CNN'in haberine göre, evreni kızılötesi ışıkta gözlemleyen ve eski yıldızlardan ve galaksilerden gelen zayıf ışığı tespit edebilen Webb Teleskobu'nun uzak evrendeki yeni keşfinin, galaksilerin kökenleri hakkındaki mevcut teorileri değiştirdiği iddia ediliyor.
Penn State Üniversitesinden astronomi ve astrofizik profesörü olan çalışmanın ortak yazarı Joel Leja ve meslektaşları, geçen yıl temmuz ayında yayınlandıktan sonra James Webb verilerini ve teleskobun ilk yüksek çözünürlüklü görüntülerini analiz etmeye başladı.
Leja, teleskobun keşfettiği 6 galaksinin beklenenden çok daha büyük olduğunu söyleyerek "küçük, genç, bebek galaksiler" bulmayı beklediklerini ancak "bizimki kadar olgun galaksiler" keşfettiklerini belirtti.
James Webb Teleskobu, bir ötegezegenin atmosferini görüntüledi
"Büyük gökada oluşumunun evrenin son derece erken bir tarihinde başladığının ortaya çıkması, çoğumuzun yerleşik bilim olduğunu düşündüğü şeyi tersine çeviriyor." ifadesini kullanan Leja, keşfi yapılan galaksileri, gayri resmi olarak 'evren kırıcılar' olarak adlandırdıklarını söyledi.

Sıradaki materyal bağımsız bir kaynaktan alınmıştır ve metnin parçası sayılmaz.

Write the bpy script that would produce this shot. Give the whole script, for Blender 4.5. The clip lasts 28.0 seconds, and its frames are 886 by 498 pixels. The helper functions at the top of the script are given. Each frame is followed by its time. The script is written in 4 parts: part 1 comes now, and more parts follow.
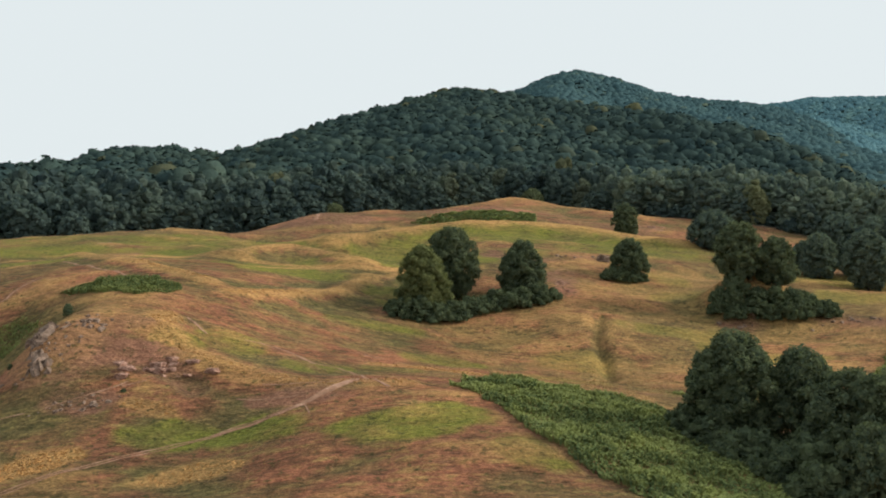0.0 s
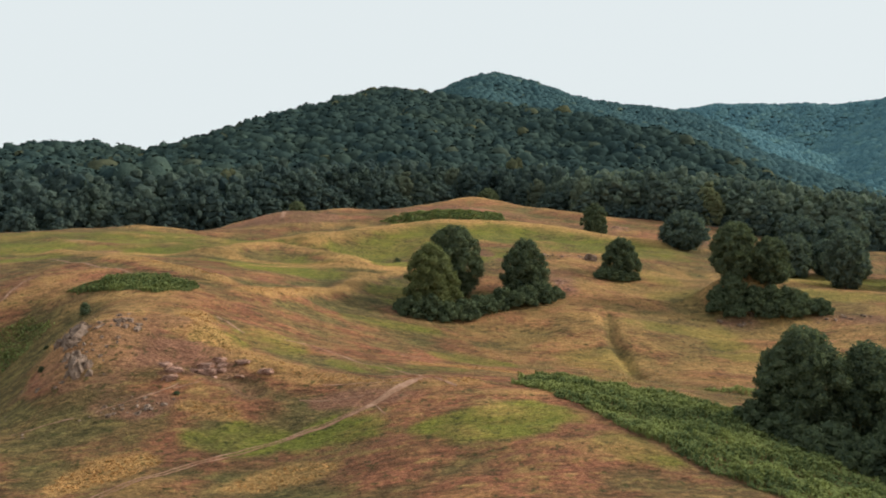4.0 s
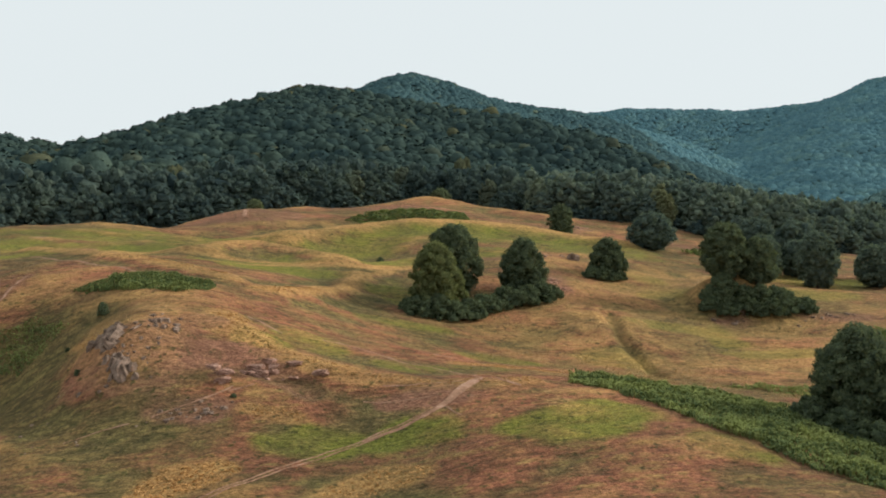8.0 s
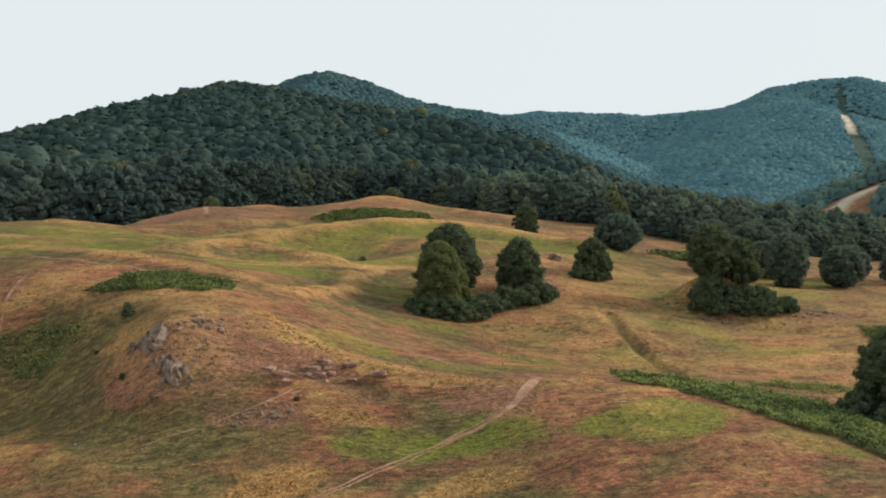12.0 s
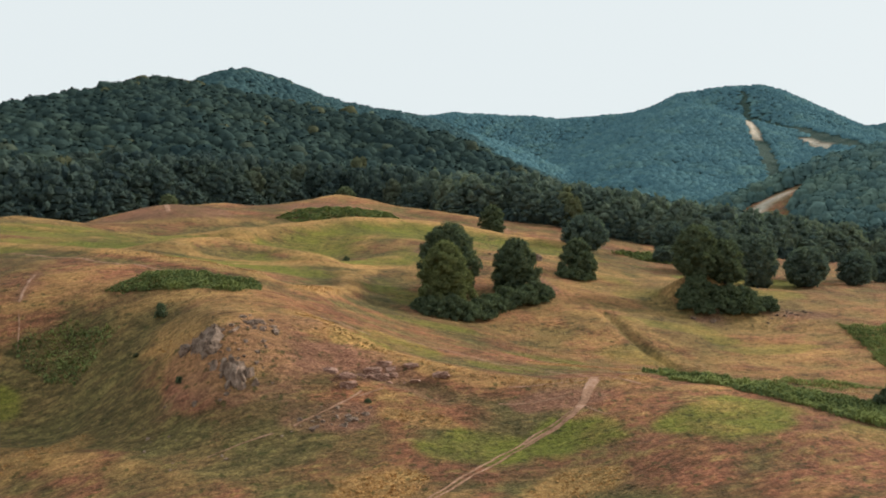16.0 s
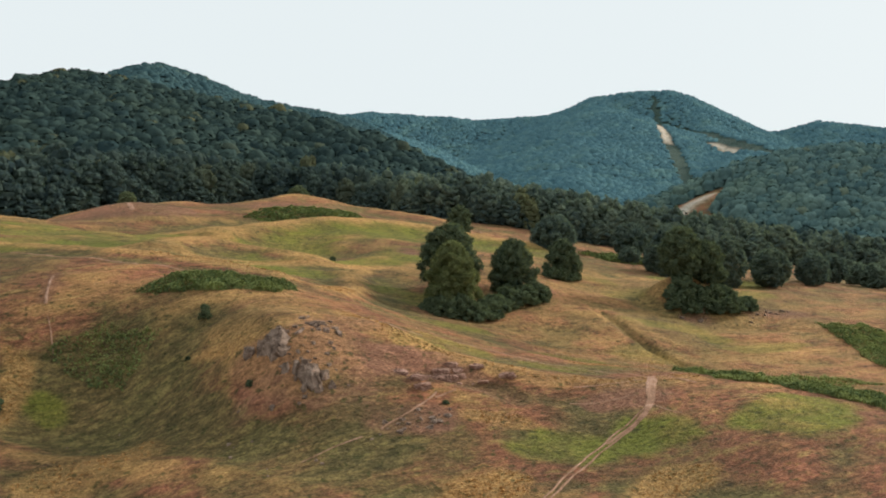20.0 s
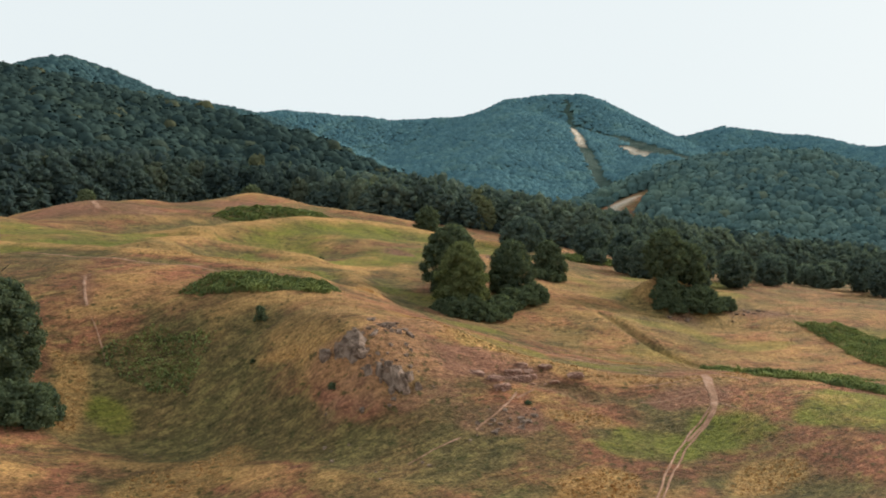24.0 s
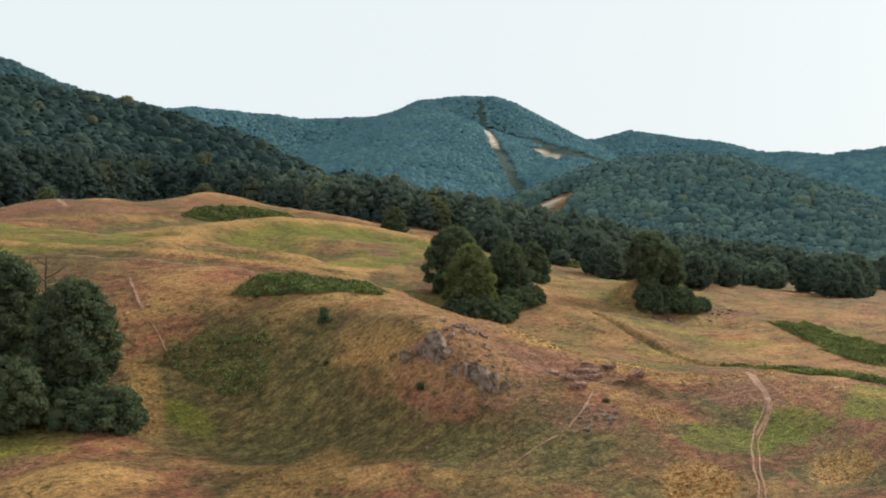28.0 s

KARA DELİK OLMA İHTİMALLERİ DE VAR
Keşfedilen galaksilerin, evrendeki erken galaksileri temsil eden modellerin yüzde 99'uyla büyüklük konusunda çeliştiği belirtilen çalışmada, bilim insanlarının söz konusu galaksilerin nasıl oluştuğunu ve geliştiğini yeniden düşünmesi gerektiği kaydedildi.
Mevcut teori, galaksilerin zamanla büyüyen küçük yıldız ve toz bulutları olduğunu öne sürüyor.
Leja, galaksilerin neden bu kadar hızlı büyüdüğünü belirlemenin bir yolunun, spektrum görüntüsü almakla mümkün olabileceğini söyledi.
Konuyla ilgili açıklamalarda bulunan astrofizikçi Joel Leja ise “Bu fotoğraflar, bu galaksilere ilk göz atışımız, bu yüzden gördüklerimizle ilgili açık fikirli olmamız önemli. Veriler bunların olası galaksiler olduğunu gösterse de bence bu nesnelerden birkaçının gizlenmiş süper kütleli karadelikler olma olasılığı var. Ne olursa olsun, keşfettiğimiz kütle miktarı, evrenimizin bu döneminde yıldızlarda bilinen kütlenin daha önce düşündüğümüzden 100 kat daha fazla olduğu anlamına geliyor. Bu fazlasıyla şaşırtıcı bir değişiklik.” ifadelerini kullandı.
Araştırma, Nature dergisinde yayımlandı.